Walk into any bookstore (if you can find one) and you will find row after row of books devoted to advice for women on their pregnancy. While these books offer tips for dad’s which generally boil down to “try not to be a jerk while your wife is pregnant,” there are very few practical guides for men, outside of Billy Cosby’s 1987 bestseller “Fatherhood.” Which, if memory serves, is mostly just a transcript of that “Cosby Show” episode where Denise makes Theo a really ugly shirt.
So, in the interest of helping expectant Dad’s navigate the minefield that pregnancy can sometimes be, please enjoy these tips, tricks and observations from a man who has went through one pregnancy and is in the midst of a second. This is solely based on my experiences, so your results may vary.
First of all, don’t be a jerk. Your wife will be going through a lot of physical changes, and you are going to see, feel and hear a lot of things.
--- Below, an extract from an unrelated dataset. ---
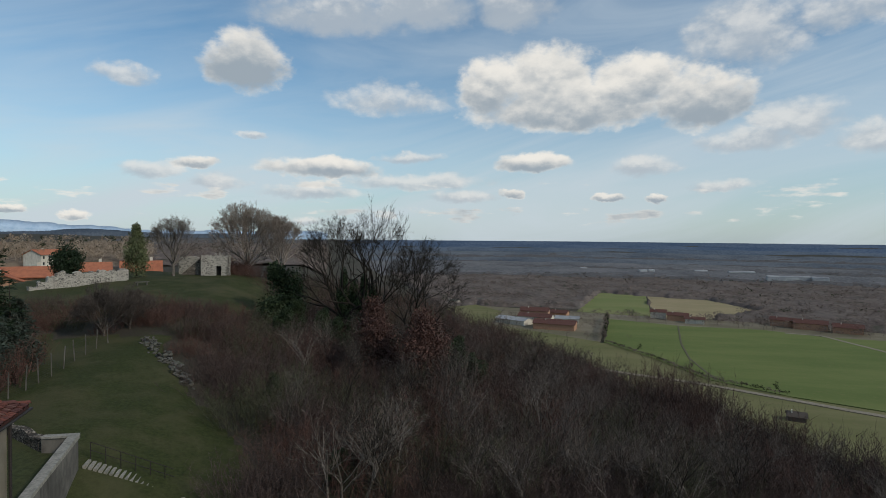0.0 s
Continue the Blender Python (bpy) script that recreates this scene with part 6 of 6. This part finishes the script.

Things that you will want to make “funny” comments about. Don’t. For those nine months, you would be best served by sticking with Omerta, the Mafia’s Code of Silence. You didn’t see anything and you didn’t hear anything. “My wife is as beautiful today as the day we met” is what you will say under oath. And that’s all you will say.
The real challenge comes with the emotional changes she will be going through. During Jen’s first pregnancy, she would cry during insurance commercials, old episodes of “Friends,” and anything featuring dogs and the music of Sarah McLachlan.
During this pregnancy, things took an even stranger emotional turn when Jen passed gas like a long haul trucker, then asked me to leave the room, then started laughing, which led to crying, and then went back around to laughter. When she asked me to come back in the room she went into a half laugh/half cry which I can only imagine would be the reaction to finding out that a beloved clown had passed away.
In these type of situations, you will be expected to react accordingly to the situation. Do you offer reassurances, laugh with them or just offer a hug? I would like to be able to offer you a guide on how to respond accordingly, but the truth is that no matter what you do, you will have made the wrong choice.
The most important piece of advice that I can give to expectant Dad’s or new father’s is to always be doing something. Fold clothes, hang pictures, unload the dishwasher. It doesn’t matter. To be safe, just carry around a tape measure.
While the first pregnancy can be tough, the second can offer a whole new set of challenges as memories from the first time around are still fresh on your wife’s mind.
What I didn’t realize when I became a father was that I would never again be truly tired. Oh, don’t get me wrong, I am very tired. But I can’t say that I am tired without receiving a reply from Jen that begins with the question “You think you’re tired?” Apparently, she has not slept more than two hours straight in the last 15 years. Like Leonardo DaVinci….or a meth addict.
Similarly, after your wife has had a baby, any physical pain you may feel pales in comparison to childbirth. I don’t care if you have stepped onto a bear trap, unless you want to hear the phrase “Now imagine if that bear trap came out of you,” it is best to keep it to yourself, hobble your bloody stump to the kitchen and take out the garbage.
And when you add a toddler to the pregnancy mix, as a Dad you better be ready to take it up a notch. Our son Matthew hasn’t quite figured out that he can’t do a running belly flop onto Jen’s stomach, so I need to take some of the heat off of her and bring his attention to me. Like a rodeo clown.
As a Dad you need to recognize that your pregnant wife needs some time to take it easy, and that means you to take over baths, play with blocks for hours at a time and read your toddler loads and loads of terrible books. I don’t think the author of “The Teletubbies in Who Stole the Tubby Custard?” was even trying. But I may just be bitter because Tubby Custard was my nickname at summer camp.
So basically, whether it is your wife’s first pregnancy or her sixth, the real key is just to be a good guy. Be nice, get involved, and save all of your snarky comments for a little-read blog.
I think that ultimately, my wife will be able to look at this and laugh. Or cry. I really can’t tell at this point.